Main cast: Ansel Elgort (Baby), Lily James (Debora), CJ Jones (Joseph), Jon Hamm (Buddy), Eiza González (Darling), Jamie Foxx (Bats), Jon Bernthal (Griff), Flea (No-Nose), Lanny Joon (JD), and Kevin Spacey (Doc)
Director: Edgar Wright
After enduring so many disappointing tentpole movies in a row, it is a relief to find that Baby Driver is a solid, enjoyable movie that, I feel, is well worth the admission ticket price. Mind you, this one is pretty gimmicky, and it relies as much on its soundtrack of retro tunes from the 1960s and 1970s as well as some 1980s rap tunes to carry it (think Guardians of the Galaxy, but with fast cars and heist like those early The Fast and the Furious movies), so some people may be put off by the first half hour or so. I know I am, as Ansel Elgort is prancing and jumping and more as if he’s in a sequel to the music video of Pharell’s Happy, but things soon settle down into something less of a shtick and more organic instead.
Baby was orphaned young when his parents died in a car accident, and he was taken in by the deaf and wheelchair-bound Joseph. As Joseph’s health worsens with age, Baby took to the streets, having developed a naturally affinity to cars. Trouble started when he jacked the vehicle of the heist planner Doc, and Doc pressed him into being the getaway car driver for his heists in order to pay back the value of the goods Baby stole from him. When this movie opens, Baby works on his last two heists fo Doc, meeting colorful characters along the way such as the husband-and-wife robber duo Buddy and Darling and the ruthless but volatile, trigger-happy Bats. Finally, his debt is paid and he is free to resume his life and woo the waitress Debora, who shares his love for music as well as that dream of just getting away from everything to start anew somewhere else. Doc, however, begs to differ. Sure, the debt is repaid, but that doesn’t mean Baby’s “employment tenure” is over…

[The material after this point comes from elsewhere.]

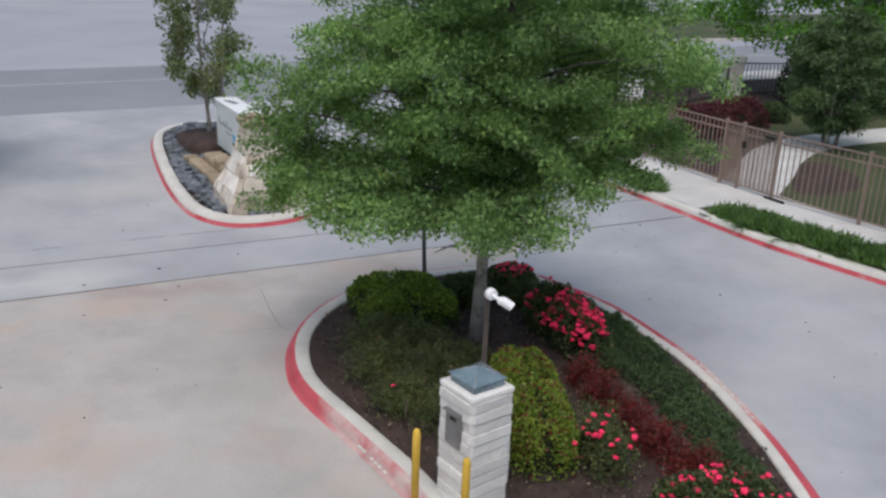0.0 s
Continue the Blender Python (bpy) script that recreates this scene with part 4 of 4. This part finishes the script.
def bush(name, label, x, y, rx, ry, h, mat, n, leaf, seed, turn=0, power=2.6, z=0.16, rough=0.08, category="shrub", group="", long=1.6, skirt=0.0, twigs=0):
    t = thing(name, label, category, pose(x, y, z, 0, 0, turn), group)
    if twigs:
        rng_t = random.Random(seed)
        for _ in range(twigs):
            a, r = rng_t.uniform(0, 6.283), rng_t.uniform(0.25, 0.9)
            x1, y1, z1 = math.cos(a) * rx * r, math.sin(a) * ry * r, h * rng_t.uniform(0.75, 1.05) * (1.1 - 0.5 * r * r)
            part("stem", tube([(x1 * 0.3, y1 * 0.3, -0.03), (x1 * 0.75, y1 * 0.75, z1 * 0.6), (x1, y1, z1)], [0.006, 0.005, 0.002], 5), SHADED_BARK, t)
    else:
        part("core", core_dome(rx, ry, h, power), SHADE_CORE, t)
    pts = shell_points(n, rx, ry, h, seed, power, rough=rough)
    if twigs:
        pts *= np.random.default_rng(seed + 3).uniform(0.45, 1.05, (n, 1))
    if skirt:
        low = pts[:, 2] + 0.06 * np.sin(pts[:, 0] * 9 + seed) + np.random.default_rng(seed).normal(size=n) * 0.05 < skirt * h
        leaves("shaded_leaves", pts[low], leaf, SHADED_LEAF, t, seed + 1, droop=-0.2, long=long)["label"] = "dark green leaves low on the sides, coloured for shade"
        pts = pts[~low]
    leaves("foliage", pts, leaf, mat, t, seed, droop=-0.2, long=long)
    return t


bloom_mesh = []
for i in range(4):
    bm = bmesh.new()
    bmesh.ops.create_icosphere(bm, subdivisions=2, radius=0.55)
    for v in bm.verts:
        a, e = math.atan2(v.co.y, v.co.x), v.co.z / 0.55
        ruffle = 1 + 0.22 * math.sin(5 * a + i + 3 * e) * (1 - e * e) + 0.28 * noise.noise(v.co * 4 + Vector((i * 5, 0, 0)))
        v.co = Vector((v.co.x * ruffle * 1.15, v.co.y * ruffle * 1.15, v.co.z * (0.75 - 0.35 * max(0, e) ** 3)))
    me = bpy.data.meshes.new("bloom")
    bm.to_mesh(me)
    bm.free()
    me.materials.append(ROSE)
    bloom_mesh.append(me)


def noise_at(pts, scale):
    return np.array([noise.noise(Vector(p) * scale) for p in pts])


def flowers(parent, pts, size, seed):
    """Loose rose heads, each a few cupped petals."""
    rng_f = random.Random(seed)
    for i, p in enumerate(pts):
        o = new("bloom", bloom_mesh[i % 4])
        o.parent = parent
        o.matrix_local = pose(*p, rng_f.uniform(-30, 30), rng_f.uniform(-30, 30), rng_f.uniform(0, 360)) @ Matrix.Scale(size * rng_f.uniform(0.75, 1.25), 4)


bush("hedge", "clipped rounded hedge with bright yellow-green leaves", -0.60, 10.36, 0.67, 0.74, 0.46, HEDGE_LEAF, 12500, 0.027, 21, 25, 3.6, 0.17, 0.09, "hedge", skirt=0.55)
h2 = bush("hedge", "low clipped yellow-green hedge beside the pillar", 1.07, 7.75, 0.38, 1.12, 0.56, HEDGE_LEAF, 12000, 0.024, 22, 9, 3.4, 0.17, 0.05, "hedge")
leaves("new_growth", shell_points(1100, 0.39, 1.14, 0.58, 23, 3.4), 0.024, RED_LEAF, h2, 24, droop=-0.3)["kind"] = "stuff"

rb = bush("rose_bush", "rose bush covered in bright red blooms", 1.55, 10.02, 0.39, 0.88, 0.60, DARK_LEAF, 9000, 0.026, 31, 26, 2.2, 0.17, 0.2, "rose bush")
sp_ = shell_points(700, 0.41, 0.90, 0.63, 32, 2.2, rough=0.2)
flowers(rb, sp_[(sp_[:, 2] > 0.25) & (noise_at(sp_, 2.6) > -0.12)][:270], 0.056, 33)
rb = bush("rose_bush", "dark rose bush with a few red blooms at the island tip", 0.82, 11.72, 0.42, 0.42, 0.31, DARK_LEAF, 6000, 0.026, 34, 10, 2.2, 0.15, 0.2, "rose bush")
sp_ = shell_points(240, 0.43, 0.43, 0.35, 35, 2.2, rough=0.2)
flowers(rb, sp_[sp_[:, 2] > 0.25][:55], 0.05, 36)
rb = bush("rose_bush", "sparse rose bush with scattered red blooms", 1.74, 7.12, 0.36, 0.66, 0.55, SHRUB_LEAF, 4600, 0.02, 37, 15, 2.2, 0.16, 0.4, "rose bush", twigs=26)
sp_ = shell_points(140, 0.37, 0.68, 0.57, 38, 2.2, rough=0.25)
flowers(rb, sp_[(sp_[:, 2] > 0.3) & (noise_at(sp_, 3.0) > 0.05)][:20], 0.045, 39)
rb = bush("rose_bush", "low rose bush with clusters of red blooms", 2.75, 6.38, 0.62, 0.45, 0.40, DARK_LEAF, 5600, 0.024, 40, 20, 2.2, 0.16, 0.25, "rose bush")
sp_ = shell_points(160, 0.63, 0.46, 0.42, 41, 2.2, rough=0.25)
flowers(rb, sp_[sp_[:, 2] > 0.2][:70], 0.045, 42)

for i, (x, y, rx, ry, h) in enumerate(((1.70, 8.78, 0.25, 0.32, 0.36), (1.88, 8.3, 0.30, 0.36, 0.40), (2.12, 7.85, 0.3, 0.34, 0.34), (2.35, 7.4, 0.34, 0.36, 0.36), (2.62, 7.0, 0.34, 0.38, 0.32))):
    bush("barberry", "small barberry shrub with dark red leaves", x, y, rx, ry, h, RED_LEAF, 3200, 0.017, 50 + i, i * 30, 2.0, 0.15, 0.55, group="red barberries", twigs=14)
for i, (x, y, rx, ry, h) in enumerate(((2.16, 10.3, 0.34, 0.56, 0.2), (2.42, 9.6, 0.38, 0.52, 0.21), (2.63, 8.85, 0.42, 0.52, 0.21), (2.85, 8.05, 0.42, 0.52, 0.2), (3.03, 7.2, 0.32, 0.55, 0.18), (2.1, 9.3, 0.3, 0.5, 0.2))):
    bush("groundcover", "spreading dark green groundcover shrub along the kerb", x, y, rx, ry, h, COVER_LEAF, 3800, 0.02, 60 + i, 20, 2.1, 0.14, 0.3, group="kerbside groundcover")
for i, (x, y, rx, ry, h) in enumerate(((-0.76, 9.35, 0.5, 0.48, 0.46), (-0.25, 9.2, 0.55, 0.5, 0.44), (-0.6, 8.65, 0.48, 0.5, 0.42), (-0.02, 8.55, 0.56, 0.55, 0.44), (0.24, 7.75, 0.4, 0.48, 0.34), (-0.3, 8.0, 0.38, 0.4, 0.32), (0.3, 9.0, 0.36, 0.36, 0.3))):
    d = bush("low_shrub", "low dark green shrub with sparse reddish tips", x, y, rx, ry, h, SHRUB_LEAF, 7600, 0.0165, 70 + i, i * 40, 2.1, 0.15, 0.45, group="low island shrubs", twigs=18)
    if i in (2, 5):
        flowers(d, [(0.12, 0.1, h * 1.0)], 0.035, 90 + i)
bush("low_shrub", "dark shrub in the shade behind the oak", 0.22, 11.15, 0.42, 0.5, 0.32, DARK_LEAF, 4500, 0.024, 80, 0, 2.2, 0.15, 0.25, group="low island shrubs")
bush("low_shrub", "dark shrub in the shade behind the oak", 1.0, 11.2, 0.34, 0.45, 0.26, DARK_LEAF, 3500, 0.024, 81, 0, 2.2, 0.15, 0.25, group="low island shrubs")
bush("low_shrub", "small dark shrub in the corner mulch", -10.6, 13.0, 0.6, 0.6, 0.45, DARK_LEAF, 2500, 0.03, 82, 0, 2.2, 0.13, 0.25)


def grass_tufts(name, label, line, spread, n, blades, h, mat, seed, z):
    rng = np.random.default_rng(seed)
    ln = curve_through(line, 12)
    idx = rng.integers(0, len(ln), n)
    base = np.array([tuple(ln[i]) for i in idx]) + np.c_[rng.normal(size=(n, 2)) * spread, np.full(n, z)]
    c = np.repeat(base, blades, axis=0) + np.c_[rng.normal(size=(n * blades, 2)) * 0.07, np.zeros(n * blades)]
    ob = leaves(name, c, h * 0.1, mat, None, seed, droop=-0.9, long=9.0)
    return tagged(ob, label, "grass", kind="stuff")


grass_tufts("border_grass", "dense green border grass filling the strip bed", [(5.05, 15.98), (5.75, 15.2), (6.7, 14.2), (7.75, 13.1), (9.6, 11.35)], 0.155, 460, 70, 0.25, GRASS_LEAF, 100, 0.14)
grass_tufts("border_grass", "dense green border grass filling the strip bed", [(3.75, 17.85), (3.0, 19.0), (2.4, 19.9)], 0.15, 190, 70, 0.25, GRASS_LEAF, 101, 0.14)

# ---- trees ----
tree("live_oak", "broad oak with a dense green crown in the mulched island", 0.43, 9.75, 0.16, 0.092, 1.5, 2.5, 2.05, 1.75, 6.5, OAK_LEAF, 128, 225, 0.0245, 0.25, 3, lean=(0.02, 0.1), belly=0.4, sag=0.7, squash=0.55, trunk_lean=(0.22, 0.05), sprays=11, reach=0.55, lift=0.1, lift_at=-0.9, thin=0.45,
     low_boughs=((-1.05, -1.62, 2.08), (-0.65, -0.95, 1.9), (-0.1, -1.15, 1.92), (0.35, -0.85, 1.88), (-1.15, -0.75, 1.92), (-1.0, -1.2, 2.12), (-0.3, -1.35, 2.07), (0.45, -1.3, 2.07), (1.1, -0.85, 2.4), (-1.75, -0.6, 2.15), (-2.0, 0.1, 2.2), (-1.92, -0.95, 2.4), (-1.6, -1.1, 2.3), (-2.05, -0.6, 2.55), (-1.3, -1.25, 2.35), (-1.9, -0.8, 2.95), (-1.7, -1.0, 3.35), (-1.9, -0.5, 3.5), (-1.45, -0.7, 3.9), (-1.6, 1.0, 2.05), (-0.7, -0.4, 1.9), (0.5, -0.5, 1.85), (-0.4, 1.0, 1.85), (1.2, 1.2, 2.05), (2.0, 0.2, 2.7)), skirt=1.77,
     gap=lambda q: q[0] < -1.3 and 2.95 < q[2] < 3.5 and q[1] > 0.2 or q[2] > 4.1 and math.sin(q[0] * 37 + q[1] * 53) > 0.1)
tree("young_pear", "slender young tree with grey-green leaves on two leaders", -6.12, 19.35, 0.3, 0.05, 0.9, 1.12, 0.95, 0.95, 4.9, GREY_LEAF, 175, 120, 0.045, 0.26, 8, limbs=9, lean=(-0.1, 0), belly=0.3, fill=0.3, squash=1.0, stems=2,
     gap=lambda q: abs(q[0] + 0.12) < 0.13 + 0.05 * q[2] and q[1] < 0.35 or q[0] < -0.1 and q[2] > 3.6)
tree("corner_tree", "dense green tree over the corner lawn", -11.85, 15.6, 0.12, 0.12, 1.2, 2.8, 2.6, 0.95, 6.5, OAK_LEAF, 420, 70, 0.06, 0.4, 15, limbs=9, belly=0.3)
tree("crape_myrtle", "small multi-stemmed tree with dark green crown by the path", 8.9, 22.95, 0.12, 0.05, 0.6, 1.75, 1.6, 0.5, 3.4, MYRTLE_LEAF, 200, 110, 0.05, 0.32, 17, limbs=6, belly=0.4, stems=3)
tree("elm", "large bright green elm with low drooping branches", 12.0, 30.8, 0.1, 0.24, 2.2, 6.4, 4.4, 1.55, 9.0, BRIGHT_LEAF, 420, 180, 0.075, 0.75, 19, limbs=11, belly=0.12, fill=0.6, squash=0.5)
tree("elm", "large bright green elm with low drooping branches", 21.0, 29.5, 0.1, 0.24, 2.2, 6.0, 5.0, 1.5, 9.0, BRIGHT_LEAF, 380, 150, 0.08, 0.8, 25, limbs=11, belly=0.12, fill=0.6, squash=0.5)
tree("street_oak", "dark slender tree on the street verge", 3.7, 29.2, 0.12, 0.07, 0.9, 1.5, 1.5, 0.9, 4.6, OAK_LEAF, 130, 90, 0.06, 0.36, 29, limbs=7, belly=0.35)

# purple and bright shrubs behind the fence, dark hedge added for elm shade
for i, (x, y, rx, ry, h) in enumerate(((4.75, 22.9, 0.75, 0.85, 0.75), (5.45, 23.6, 0.8, 0.8, 0.75), (6.1, 24.2, 0.75, 0.8, 0.75), (6.7, 24.85, 0.72, 0.75, 0.75), (7.3, 25.6, 0.7, 0.7, 0.75), (4.15, 22.2, 0.65, 0.75, 0.65))):
    bush("purple_shrub", "purple-leaved shrub in the mulched bed behind the fence", x, y, rx, ry, h, PURPLE_LEAF, 2600, 0.04, 110 + i, i * 25, 2.2, 0.12, 0.25, group="purple shrubs")
bush("round_shrub", "small bright green round shrub", 8.35, 26.3, 0.46, 0.46, 0.55, COVER_LEAF, 2600, 0.035, 120, 0, 2.2, 0.12, 0.2)
for i, (x, y) in enumerate(((12.2, 29.4), (14.2, 30.6), (16.4, 31.6), (18.6, 32.2), (21, 32.5), (10.4, 28.9))):
    bush("shade_hedge", "dark hedge added for the deep shade under the elms", x, y, 1.35, 1.1, 1.7, ELM_SHADE_LEAF, 5000, 0.055, 130 + i, 25, 2.8, 0.1, 0.2, category="hedge", group="dark hedge")
bush("verge_shrub", "green shrub beside the fence end", 3.35, 21.0, 0.5, 0.7, 0.5, COVER_LEAF, 2600, 0.035, 140, 30, 2.2, 0.13, 0.25)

The music thing comes in because Baby suffers from tinnitus ever since the accident that killed his parents, so he tends to hear distracting sounds inside his head. As a result, he keeps with him a collection of iPods, all full of music as well as mix tapes that he makes himself from recorded conversations of the people around him, along with a collection of shades and a tendency to do air guitar, air saxophone, or air piano things with his fingers or prance around the streets like he’s auditioning to be in some music video. This can be annoying to watch, but the movie fortunately tones down the excessive posturing after the first half hour or so and focuses more on Baby’s efforts to woo Debora as well as the assortment of criminal antics he is caught up in.
Baby Driver is one of those movies that blend humor with crime and violence, and it’s not even necessarily dark humor. The tone of this movie is upbeat despite the nature of the plot, and there is an almost superhuman-like quality to Baby’s ill-explained ability to read lips accurately and drive like a maniac daredevil behind the wheels. As a result, the movie is far more zany and over the top than the premise would suggest. This is not a bad thing at all, as the movie revels in these fantastical elements and focuses on giving everyone in the audience a good time.
Ansel Elgort always has a nice smile, and he uses that to great effect here. He and Lily James are very cute together, and their romance has a quaint, whimsical nature that appeals a lot to the John Hughes fan in me. Both are actually the weakest links in this movie, as their characters are quite bland compared to the more colorful criminals, but their blandness play off very well with those criminal types. Kevin Spacey’s Doc is both terrifying and endearing, Jamie Foxx is especially frightening as this amicable homicidal whackjob, and the criminal lovebirds are also both cute and scary. The cast all click together very well, and the use of music in this movie also fits the tone and atmosphere well.
It’s almost a shame that the use of music juxtaposed with violence is done to death just a few months ago in Guardians of the Galaxy Vol. 2, so even as that shtick works very well to make this movie a blend of old school teen romance with some Quentin Tarantino-esque conversations and characters, with great car chase scenes thrown into the mix, the whole thing doesn’t feel as fresh as it could have been. Still, the whole thing is just fun.
I am also tempted to give this movie five oogies, but still, upon reflecting on it once I’m home from the cinema, I realize that I remember far more the stylish elements of the movie than the story. And I really don’t care about Baby and Debora, I’m far more interested in Bats, Doc, Darling, and Buddy. Baby Driver has far more style than substance, but boy, I’ve had so much fun that I wish the ride hadn’t had to end so soon.